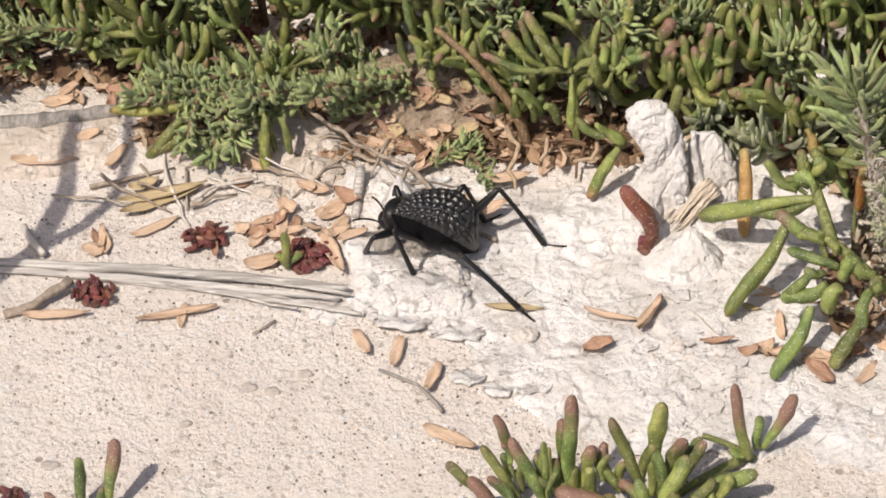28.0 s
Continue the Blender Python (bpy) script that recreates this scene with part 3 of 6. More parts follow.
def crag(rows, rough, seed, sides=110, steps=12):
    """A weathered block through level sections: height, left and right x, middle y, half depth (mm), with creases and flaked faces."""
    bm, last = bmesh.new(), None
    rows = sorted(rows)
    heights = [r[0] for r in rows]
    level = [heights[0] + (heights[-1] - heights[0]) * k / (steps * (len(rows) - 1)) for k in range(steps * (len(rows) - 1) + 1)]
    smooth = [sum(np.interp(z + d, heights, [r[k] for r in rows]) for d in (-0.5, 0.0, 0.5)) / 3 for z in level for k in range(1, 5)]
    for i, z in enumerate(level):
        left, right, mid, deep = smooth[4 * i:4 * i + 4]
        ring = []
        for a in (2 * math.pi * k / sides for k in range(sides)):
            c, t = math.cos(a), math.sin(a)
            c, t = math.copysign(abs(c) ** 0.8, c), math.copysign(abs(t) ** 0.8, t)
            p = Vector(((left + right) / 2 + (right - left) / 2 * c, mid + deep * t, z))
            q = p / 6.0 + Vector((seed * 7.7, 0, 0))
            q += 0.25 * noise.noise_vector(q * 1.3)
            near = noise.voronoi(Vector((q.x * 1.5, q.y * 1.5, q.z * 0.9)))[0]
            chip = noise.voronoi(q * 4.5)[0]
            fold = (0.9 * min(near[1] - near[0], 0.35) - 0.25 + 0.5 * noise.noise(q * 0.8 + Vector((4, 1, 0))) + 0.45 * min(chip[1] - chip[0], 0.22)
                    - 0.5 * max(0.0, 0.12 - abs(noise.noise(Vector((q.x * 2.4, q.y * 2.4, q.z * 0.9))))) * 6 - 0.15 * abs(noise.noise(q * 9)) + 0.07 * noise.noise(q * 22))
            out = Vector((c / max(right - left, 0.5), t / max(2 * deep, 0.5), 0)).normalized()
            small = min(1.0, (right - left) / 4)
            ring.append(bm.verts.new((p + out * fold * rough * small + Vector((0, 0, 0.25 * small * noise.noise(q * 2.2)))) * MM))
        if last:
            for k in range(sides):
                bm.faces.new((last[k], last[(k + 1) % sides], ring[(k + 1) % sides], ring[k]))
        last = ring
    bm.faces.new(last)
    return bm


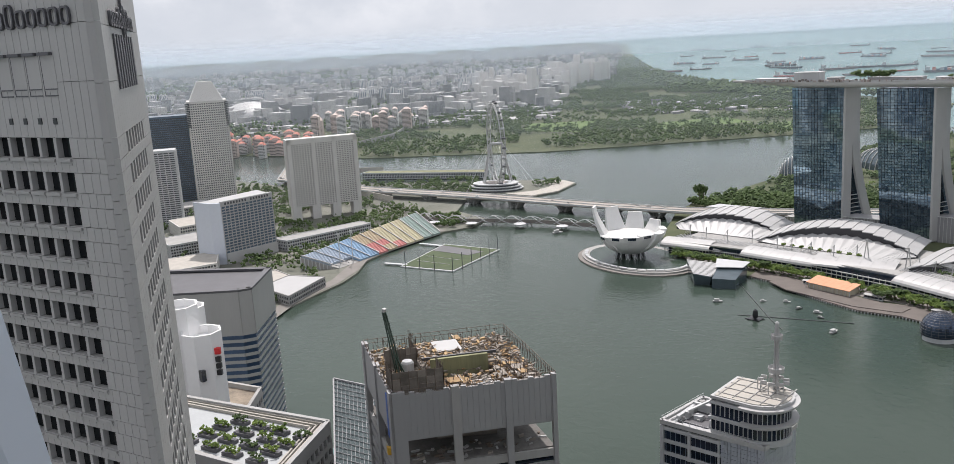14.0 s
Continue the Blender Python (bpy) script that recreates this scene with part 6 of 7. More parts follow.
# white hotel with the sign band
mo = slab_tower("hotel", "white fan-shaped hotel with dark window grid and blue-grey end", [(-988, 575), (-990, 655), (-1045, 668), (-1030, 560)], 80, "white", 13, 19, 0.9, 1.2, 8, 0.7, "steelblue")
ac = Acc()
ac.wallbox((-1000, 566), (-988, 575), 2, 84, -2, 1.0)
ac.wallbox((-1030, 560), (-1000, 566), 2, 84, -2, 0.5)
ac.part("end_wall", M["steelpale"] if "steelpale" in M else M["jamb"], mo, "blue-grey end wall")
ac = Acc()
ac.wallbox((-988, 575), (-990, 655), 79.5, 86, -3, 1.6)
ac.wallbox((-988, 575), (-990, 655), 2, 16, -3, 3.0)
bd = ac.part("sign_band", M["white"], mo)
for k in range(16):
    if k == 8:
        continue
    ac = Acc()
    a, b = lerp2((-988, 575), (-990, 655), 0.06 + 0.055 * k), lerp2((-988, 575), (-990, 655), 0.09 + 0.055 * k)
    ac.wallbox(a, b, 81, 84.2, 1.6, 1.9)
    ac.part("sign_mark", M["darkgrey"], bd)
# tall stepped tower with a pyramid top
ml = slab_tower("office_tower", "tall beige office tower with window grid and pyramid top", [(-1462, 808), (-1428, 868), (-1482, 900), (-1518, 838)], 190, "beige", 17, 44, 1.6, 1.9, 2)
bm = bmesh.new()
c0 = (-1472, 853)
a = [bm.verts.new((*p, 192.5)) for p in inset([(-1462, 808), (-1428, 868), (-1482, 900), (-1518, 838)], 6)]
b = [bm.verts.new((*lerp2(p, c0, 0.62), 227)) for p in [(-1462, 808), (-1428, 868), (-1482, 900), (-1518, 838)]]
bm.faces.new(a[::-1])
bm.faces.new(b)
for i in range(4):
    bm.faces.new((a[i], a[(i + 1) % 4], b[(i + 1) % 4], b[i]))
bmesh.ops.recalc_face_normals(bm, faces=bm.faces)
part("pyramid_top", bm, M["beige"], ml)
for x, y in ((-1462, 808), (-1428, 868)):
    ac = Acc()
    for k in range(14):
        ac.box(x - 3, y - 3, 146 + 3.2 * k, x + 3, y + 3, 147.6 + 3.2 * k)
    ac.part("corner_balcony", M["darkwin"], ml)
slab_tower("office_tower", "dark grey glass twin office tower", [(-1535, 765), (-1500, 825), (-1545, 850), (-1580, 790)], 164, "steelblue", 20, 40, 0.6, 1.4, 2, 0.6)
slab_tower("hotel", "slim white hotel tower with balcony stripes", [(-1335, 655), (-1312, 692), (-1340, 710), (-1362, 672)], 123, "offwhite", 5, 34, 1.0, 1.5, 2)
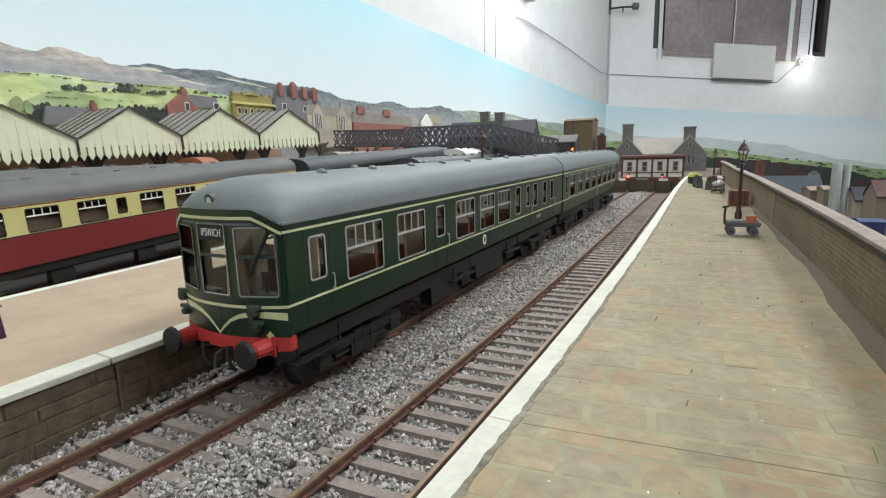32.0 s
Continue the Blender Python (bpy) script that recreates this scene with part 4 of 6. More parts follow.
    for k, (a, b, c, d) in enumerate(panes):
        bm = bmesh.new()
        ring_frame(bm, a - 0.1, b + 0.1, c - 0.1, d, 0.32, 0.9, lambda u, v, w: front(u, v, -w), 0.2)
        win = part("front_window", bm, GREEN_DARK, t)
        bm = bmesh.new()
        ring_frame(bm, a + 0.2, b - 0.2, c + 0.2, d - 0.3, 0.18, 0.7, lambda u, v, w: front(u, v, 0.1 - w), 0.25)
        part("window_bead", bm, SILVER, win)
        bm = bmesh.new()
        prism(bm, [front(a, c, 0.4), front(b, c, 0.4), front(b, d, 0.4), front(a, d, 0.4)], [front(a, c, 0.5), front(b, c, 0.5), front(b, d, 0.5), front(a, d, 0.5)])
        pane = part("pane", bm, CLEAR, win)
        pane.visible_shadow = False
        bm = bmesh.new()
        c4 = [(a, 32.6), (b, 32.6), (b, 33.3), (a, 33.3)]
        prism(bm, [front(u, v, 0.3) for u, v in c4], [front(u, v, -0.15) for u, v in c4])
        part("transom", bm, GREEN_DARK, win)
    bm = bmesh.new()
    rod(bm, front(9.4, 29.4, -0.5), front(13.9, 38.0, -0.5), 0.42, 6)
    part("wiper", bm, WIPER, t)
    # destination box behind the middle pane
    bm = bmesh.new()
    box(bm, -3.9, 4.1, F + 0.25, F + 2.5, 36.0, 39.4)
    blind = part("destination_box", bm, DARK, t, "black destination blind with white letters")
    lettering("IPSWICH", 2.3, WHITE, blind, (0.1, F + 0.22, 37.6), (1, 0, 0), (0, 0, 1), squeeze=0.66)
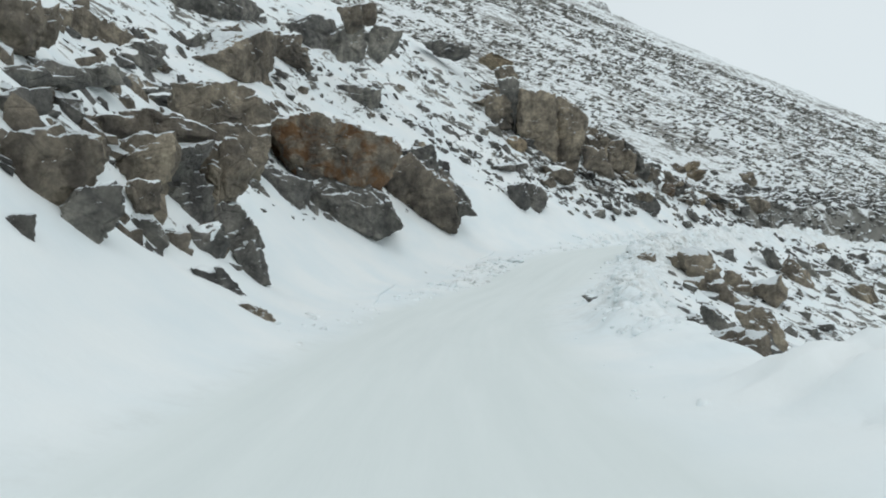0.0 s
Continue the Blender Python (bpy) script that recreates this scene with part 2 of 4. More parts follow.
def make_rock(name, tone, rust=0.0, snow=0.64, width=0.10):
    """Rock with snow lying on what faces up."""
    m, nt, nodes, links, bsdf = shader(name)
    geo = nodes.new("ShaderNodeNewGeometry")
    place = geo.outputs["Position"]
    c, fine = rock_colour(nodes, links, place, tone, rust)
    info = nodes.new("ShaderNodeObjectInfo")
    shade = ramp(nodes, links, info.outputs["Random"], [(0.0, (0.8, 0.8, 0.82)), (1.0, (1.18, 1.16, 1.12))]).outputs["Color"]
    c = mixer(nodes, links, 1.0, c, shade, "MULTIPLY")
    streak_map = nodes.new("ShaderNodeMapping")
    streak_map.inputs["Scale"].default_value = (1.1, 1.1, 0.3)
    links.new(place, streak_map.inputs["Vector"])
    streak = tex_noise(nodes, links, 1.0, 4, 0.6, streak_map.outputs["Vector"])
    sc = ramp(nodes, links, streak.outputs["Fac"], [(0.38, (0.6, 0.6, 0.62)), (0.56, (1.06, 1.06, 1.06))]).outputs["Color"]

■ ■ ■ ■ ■

Short task
Every line above that contains the word "follow" should be reported.

Answer to this exercise
Continue the Blender Python (bpy) script that recreates this scene with part 3 of 6. More parts follow.
Continue the Blender Python (bpy) script that recreates this scene with part 6 of 7. More parts follow.
Continue the Blender Python (bpy) script that recreates this scene with part 4 of 6. More parts follow.
Continue the Blender Python (bpy) script that recreates this scene with part 2 of 4. More parts follow.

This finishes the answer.